Given task
All lines below must be repeated exactly, with the pictures omitted.

Source material
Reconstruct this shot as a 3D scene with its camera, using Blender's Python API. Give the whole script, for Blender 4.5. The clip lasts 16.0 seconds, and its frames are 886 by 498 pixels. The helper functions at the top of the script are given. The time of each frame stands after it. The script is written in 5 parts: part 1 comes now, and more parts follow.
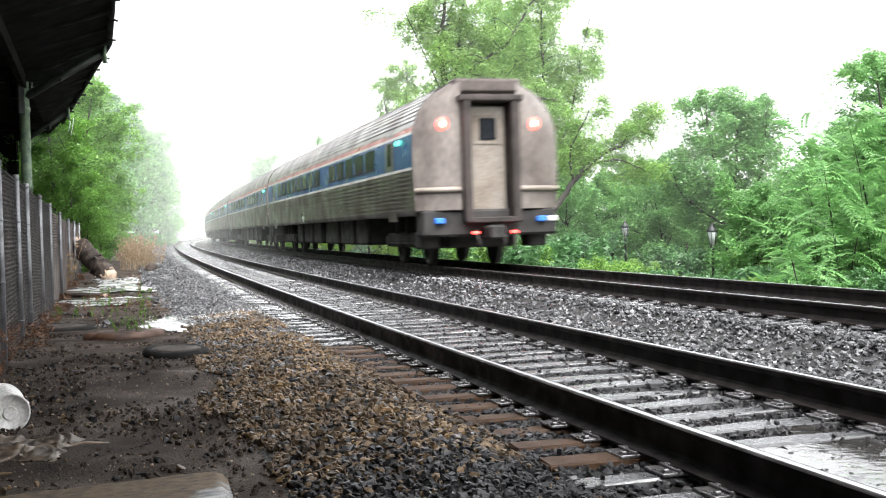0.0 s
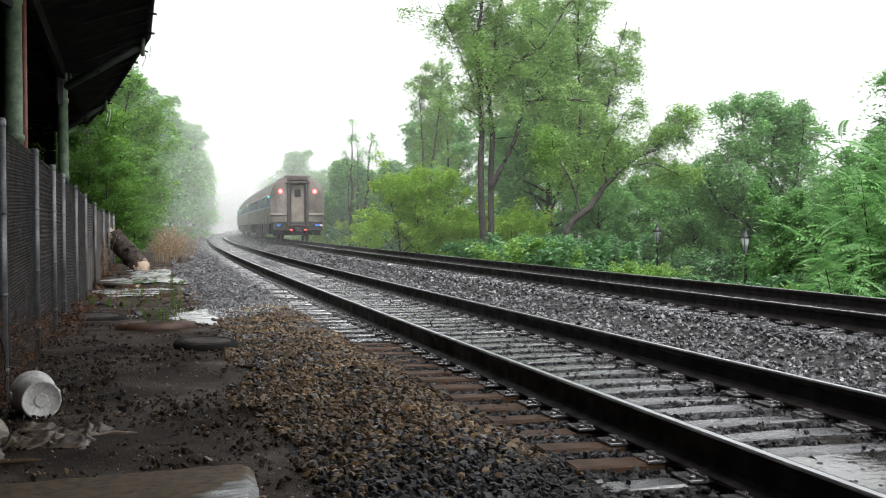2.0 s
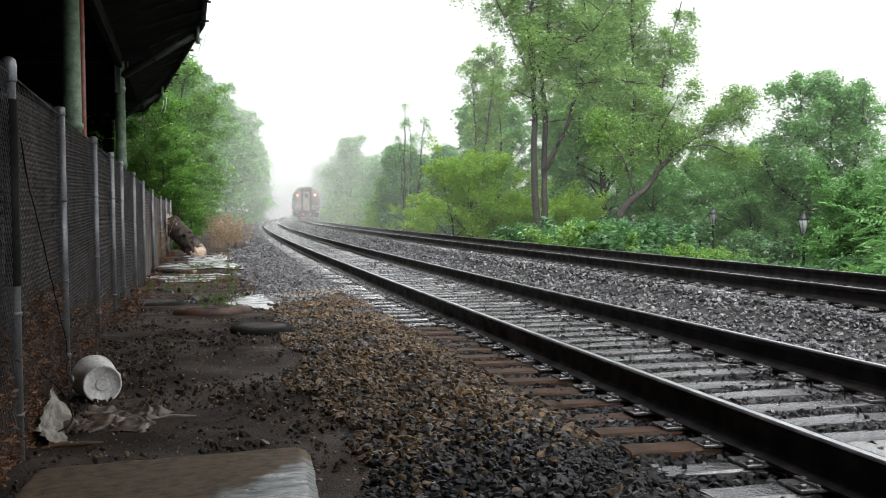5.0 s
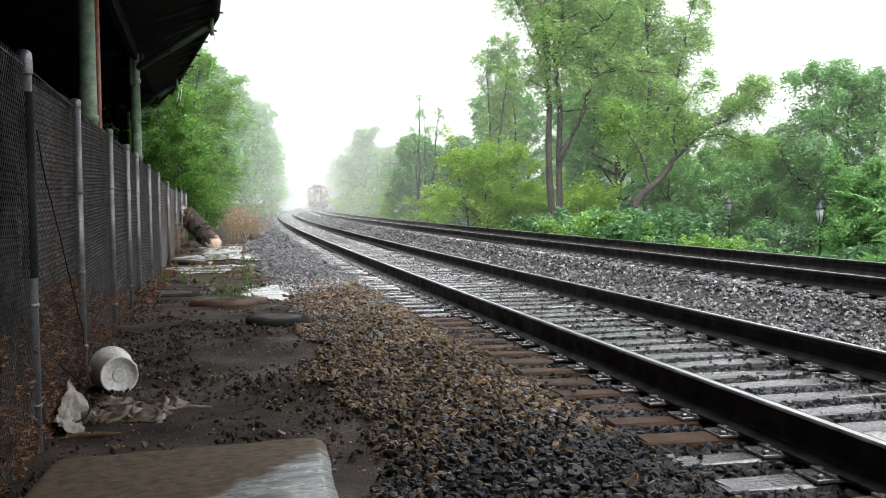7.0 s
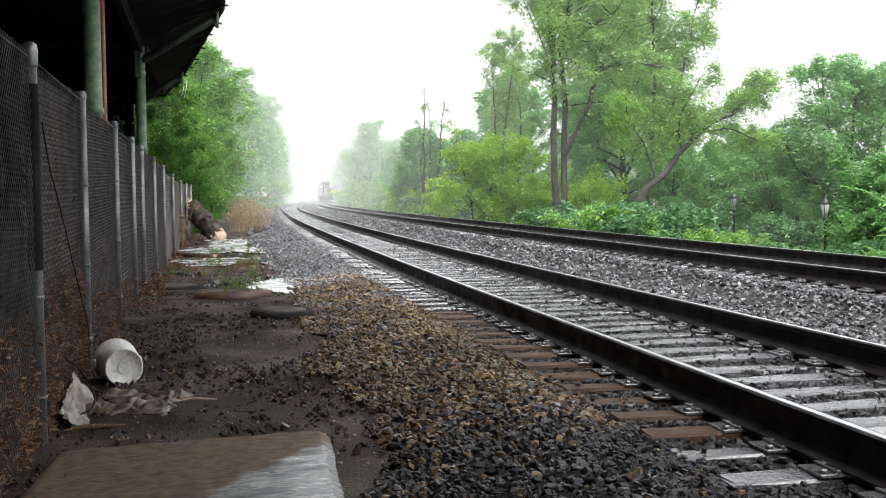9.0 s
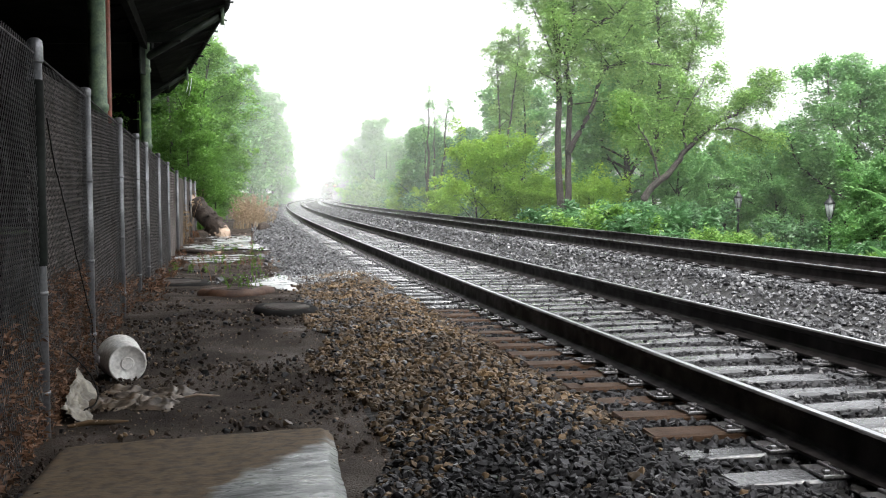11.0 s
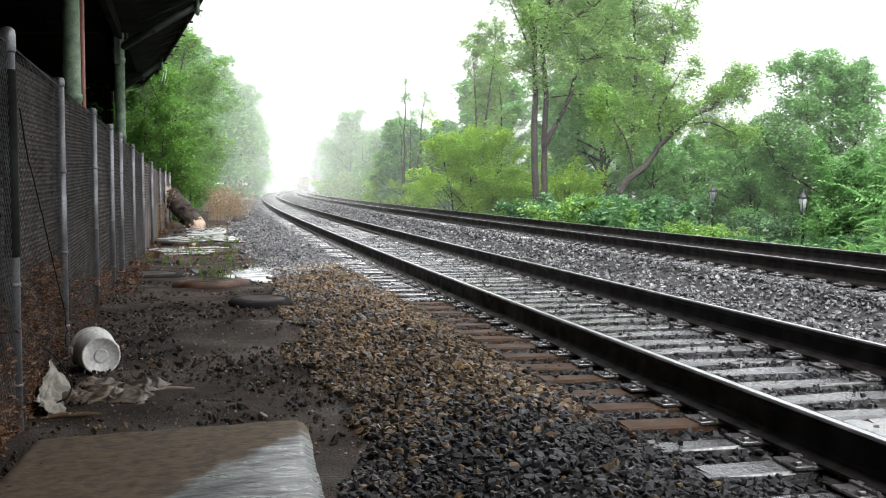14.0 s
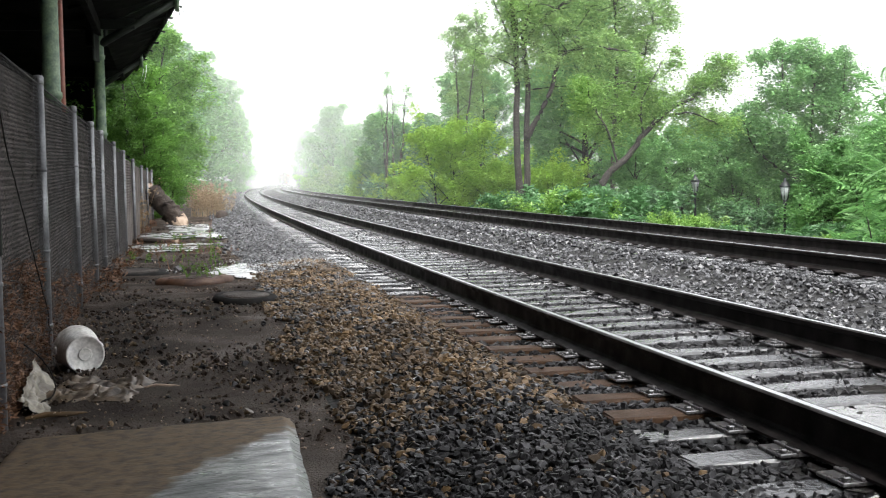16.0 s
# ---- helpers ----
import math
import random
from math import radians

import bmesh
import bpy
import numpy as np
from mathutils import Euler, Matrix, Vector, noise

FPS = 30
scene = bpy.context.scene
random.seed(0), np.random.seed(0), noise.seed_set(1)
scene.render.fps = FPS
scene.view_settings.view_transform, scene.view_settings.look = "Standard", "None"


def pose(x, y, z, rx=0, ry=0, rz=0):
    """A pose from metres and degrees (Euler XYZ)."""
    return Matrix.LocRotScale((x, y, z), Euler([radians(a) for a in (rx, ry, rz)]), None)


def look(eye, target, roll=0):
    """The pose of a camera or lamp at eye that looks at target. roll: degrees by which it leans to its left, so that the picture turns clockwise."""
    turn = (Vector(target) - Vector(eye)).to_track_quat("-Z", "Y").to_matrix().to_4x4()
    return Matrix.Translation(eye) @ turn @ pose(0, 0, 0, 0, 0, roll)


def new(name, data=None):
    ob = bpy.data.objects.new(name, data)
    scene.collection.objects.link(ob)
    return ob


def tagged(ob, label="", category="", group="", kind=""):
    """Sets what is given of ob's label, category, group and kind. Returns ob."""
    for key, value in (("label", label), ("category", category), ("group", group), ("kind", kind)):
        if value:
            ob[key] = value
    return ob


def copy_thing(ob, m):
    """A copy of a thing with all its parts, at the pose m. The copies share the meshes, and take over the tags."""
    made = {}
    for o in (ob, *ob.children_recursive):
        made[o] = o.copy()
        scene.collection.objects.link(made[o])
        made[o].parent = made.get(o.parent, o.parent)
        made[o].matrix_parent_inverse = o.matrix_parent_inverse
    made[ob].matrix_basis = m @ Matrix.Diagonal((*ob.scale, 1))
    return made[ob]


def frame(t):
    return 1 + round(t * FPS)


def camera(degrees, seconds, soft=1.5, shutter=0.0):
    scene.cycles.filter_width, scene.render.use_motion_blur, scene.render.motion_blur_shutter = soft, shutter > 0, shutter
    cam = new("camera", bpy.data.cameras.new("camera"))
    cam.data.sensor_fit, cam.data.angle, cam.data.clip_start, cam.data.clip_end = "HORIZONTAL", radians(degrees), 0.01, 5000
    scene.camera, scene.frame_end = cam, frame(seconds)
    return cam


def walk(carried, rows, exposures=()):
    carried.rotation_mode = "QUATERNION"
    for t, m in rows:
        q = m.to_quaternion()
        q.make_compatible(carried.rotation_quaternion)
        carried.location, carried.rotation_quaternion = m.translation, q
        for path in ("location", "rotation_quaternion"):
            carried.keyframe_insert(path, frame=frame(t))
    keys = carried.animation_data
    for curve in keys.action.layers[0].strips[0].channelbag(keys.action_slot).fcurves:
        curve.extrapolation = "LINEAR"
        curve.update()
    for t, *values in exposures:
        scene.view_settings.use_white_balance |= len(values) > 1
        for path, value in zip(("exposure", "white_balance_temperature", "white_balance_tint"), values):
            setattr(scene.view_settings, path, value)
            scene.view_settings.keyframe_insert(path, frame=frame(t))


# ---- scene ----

Correct answer
Reconstruct this shot as a 3D scene with its camera, using Blender's Python API. Give the whole script, for Blender 4.5. The clip lasts 16.0 seconds, and its frames are 886 by 498 pixels. The helper functions at the top of the script are given. The time of each frame stands after it. The script is written in 5 parts: part 1 comes now, and more parts follow.
0.0 s
2.0 s
5.0 s
7.0 s
9.0 s
11.0 s
14.0 s
16.0 s
# ---- helpers ----
import math
import random
from math import radians

import bmesh
import bpy
import numpy as np
from mathutils import Euler, Matrix, Vector, noise

FPS = 30
scene = bpy.context.scene
random.seed(0), np.random.seed(0), noise.seed_set(1)
scene.render.fps = FPS
scene.view_settings.view_transform, scene.view_settings.look = "Standard", "None"


def pose(x, y, z, rx=0, ry=0, rz=0):
    """A pose from metres and degrees (Euler XYZ)."""
    return Matrix.LocRotScale((x, y, z), Euler([radians(a) for a in (rx, ry, rz)]), None)


def look(eye, target, roll=0):
    """The pose of a camera or lamp at eye that looks at target. roll: degrees by which it leans to its left, so that the picture turns clockwise."""
    turn = (Vector(target) - Vector(eye)).to_track_quat("-Z", "Y").to_matrix().to_4x4()
    return Matrix.Translation(eye) @ turn @ pose(0, 0, 0, 0, 0, roll)


def new(name, data=None):
    ob = bpy.data.objects.new(name, data)
    scene.collection.objects.link(ob)
    return ob


def tagged(ob, label="", category="", group="", kind=""):
    """Sets what is given of ob's label, category, group and kind. Returns ob."""
    for key, value in (("label", label), ("category", category), ("group", group), ("kind", kind)):
        if value:
            ob[key] = value
    return ob


def copy_thing(ob, m):
    """A copy of a thing with all its parts, at the pose m. The copies share the meshes, and take over the tags."""
    made = {}
    for o in (ob, *ob.children_recursive):
        made[o] = o.copy()
        scene.collection.objects.link(made[o])
        made[o].parent = made.get(o.parent, o.parent)
        made[o].matrix_parent_inverse = o.matrix_parent_inverse
    made[ob].matrix_basis = m @ Matrix.Diagonal((*ob.scale, 1))
    return made[ob]


def frame(t):
    return 1 + round(t * FPS)


def camera(degrees, seconds, soft=1.5, shutter=0.0):
    scene.cycles.filter_width, scene.render.use_motion_blur, scene.render.motion_blur_shutter = soft, shutter > 0, shutter
    cam = new("camera", bpy.data.cameras.new("camera"))
    cam.data.sensor_fit, cam.data.angle, cam.data.clip_start, cam.data.clip_end = "HORIZONTAL", radians(degrees), 0.01, 5000
    scene.camera, scene.frame_end = cam, frame(seconds)
    return cam


def walk(carried, rows, exposures=()):
    carried.rotation_mode = "QUATERNION"
    for t, m in rows:
        q = m.to_quaternion()
        q.make_compatible(carried.rotation_quaternion)
        carried.location, carried.rotation_quaternion = m.translation, q
        for path in ("location", "rotation_quaternion"):
            carried.keyframe_insert(path, frame=frame(t))
    keys = carried.animation_data
    for curve in keys.action.layers[0].strips[0].channelbag(keys.action_slot).fcurves:
        curve.extrapolation = "LINEAR"
        curve.update()
    for t, *values in exposures:
        scene.view_settings.use_white_balance |= len(values) > 1
        for path, value in zip(("exposure", "white_balance_temperature", "white_balance_tint"), values):
            setattr(scene.view_settings, path, value)
            scene.view_settings.keyframe_insert(path, frame=frame(t))


# ---- scene ----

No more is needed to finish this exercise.